Prenez garde à une chose, c’est que Dante fournit des preuves, et à ceux qui disent qu’il était bon catholique, et à ceux qui disent qu’il ne l’était pas. L’auteur de l’Aviso a la bella Italia à recueilli les dernières : Bellarmin a recueilli les premières ; et d’ailleurs il a éludé le mieux qu’il a pu tous les passages de cet Aviso. Gretser nous renvoie à ce cardinal ; et c’est presque toute la réponse qu’il a faite au passage de M. du Plessis. In Dante, dit-il[2], luculentissima testimonia pro pontificis romani auctoritate, proque omnibus illis capitibus, quæ Plessæus et Illyricus attingunt, inveniuntur. Quâ de re operæ pretium erit legere Bellarminum in libello proprio contra Italum quendam calumniatorem, qui ex Dante potissimùm, Romani pontificis majestatem labefactare nitebatur : ad omnia enim profani hominis objecta respondit illustrissimus Bellarminus : et cap. 19 plurima loca ex Dante producit, quæ cum Plessæi et Illyrici delirationibus non magis consonant, quàm dies cum nocte, æther cum Tartaro.

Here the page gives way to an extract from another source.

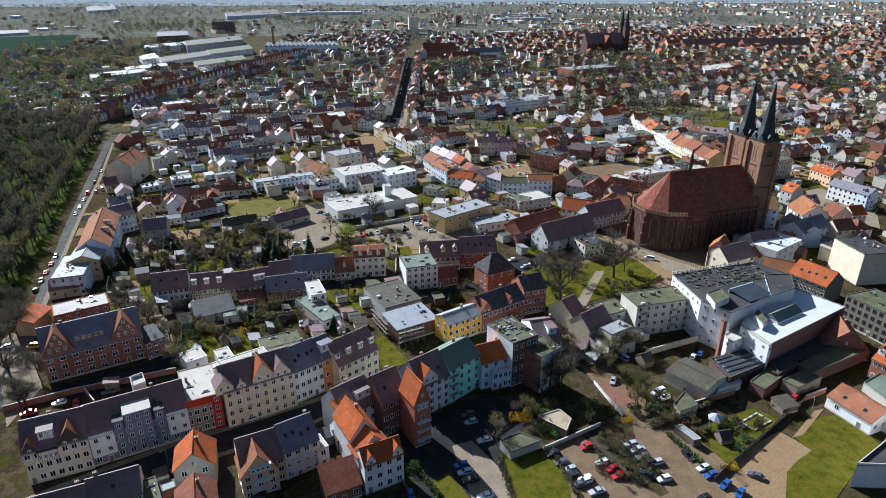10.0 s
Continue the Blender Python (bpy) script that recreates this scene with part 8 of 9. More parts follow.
t = thing('garden_bed', pose(70.8, 140.8, 0, 0, 0, 25), 'grassy garden bed inside a pale green and white kerb', 'garden bed')
for k in range(16):
    u, v, turn = [(-3.5 + k * 1.4, -2.2, 0), (-3.5 + (k - 6) * 1.4, 2.2, 0), (-4.0, -1.0 + (k - 12) * 2.0, 90), (4.0, -1.0 + (k - 14) * 2.0, 90)][0 if k < 6 else 1 if k < 12 else 2 if k < 14 else 3]
    g = Geo()
    g.box(-0.7, 0.7, -0.25, 0.25, 0.0, 0.45, 'stone' if k % 2 else 'f_green')
    part('kerb', g, t, '', pose(u, v, 0, 0, 0, turn))
g = Geo()
g.box(-3.7, 3.7, -1.9, 1.9, 0.0, 0.2, 'grass')
part('turf', g, t)
street_lamp(42.6, 126.4)
street_lamp(29.8, 150.6)
street_lamp(89.2, 141.5)
street_lamp(-26.8, 142.4)
street_lamp(27.2, 183.1)
street_lamp(81.1, 271.6)
street_lamp(96.4, 253.2)
street_lamp(-53.3, 170.9)
street_lamp(-100.8, 144.0)
street_lamp(-80.2, 162.0)
hs(-45.7, 230.9, 11, 4.3, 3.8, 3.5, "flat", 1.5, "beige", "f_grey", 1, 0, chim=0)
hs(-33.3, 243.5, 14, 6.5, 5.4, 4.0, "shed", 0.9, "beige", "t_brown", 1, 0, chim=0)
hs(-22.0, 225.7, 18, 4.3, 4.1, 3.3, "gable", 1.6, "stone", "f_tar", 1, 0, chim=0)
hs(-43.9, 239.4, 102, 4.5, 3.3, 2.6, "flat", 1.3, "timber", "f_moss", 1, 0, chim=0)
hs(-42.0, 244.1, 107, 5.1, 5.4, 3.6, "shed", 0.9, "wood", "f_moss", 1, 0, chim=0)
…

(K) Il trouva des patrons illustres dans sa disgrâce, mais il ne sut pas toujours conserver leur affection. ] Je trouve quelque désordre dans les récits qui concernent ses voyages après son bannissement. Quelques auteurs disent que, se voyant exilé, il sentit croître en son âme le désir de l’érudition, et qu’il s’en alla premièrement à Bologne, pour s’y appliquer aux sciences les plus relevées, et puis à Paris. Exulem ubi se vidit, tum verò magis incensus est studio liberalium artium, ac Bononiæ primùm dedit operam gravioribus scientiis, indèque Lutetiam Parisiorum profectus est. C’est ce que Papyre Masson assure [3]. M. Bullart spécifie qu’il passa de Bologne à Paris, pour y apprendre la philosophie et les principes de la théologie [4]. Naudé débite[5] que Boccace nous a laissé par écrit que Dante, étant chassé de Florence par la violence des factions noire et blanche [6], se retira à Paris, et fréquentait fort en l’université[* 1], ubi sæpissimé adversùs quoscumque circa quamcumque facultatem volentes responsionibus aut positionibus objicere disputans intravit Gymnasium : et lui-même fait grande estime, au Xe. chant de son Paradis, d’un Séguier, excellent philosophe et dialecticien, qui lisait

  1. (*) Lib. 15 Genealog., cap. 6.
  1. Ces paroles sont tirées d’un bref d’Innocent XII aux évêques du Pays-Bas, daté du 6 de février 1694.
  2. Gretserus, Exam. Mysterii Plessæani, pag. 463.
  3. Papyr. Masso, Elog., tom. II, pag. 18.
  4. Bullart, Académie des Sciences, tom. II, pag. 307.
  5. Naudé, Additions à l’Histoire de Louis XI, pag. 175, 176.
  6. Il n’en fut chassé que par la faction des Noirs.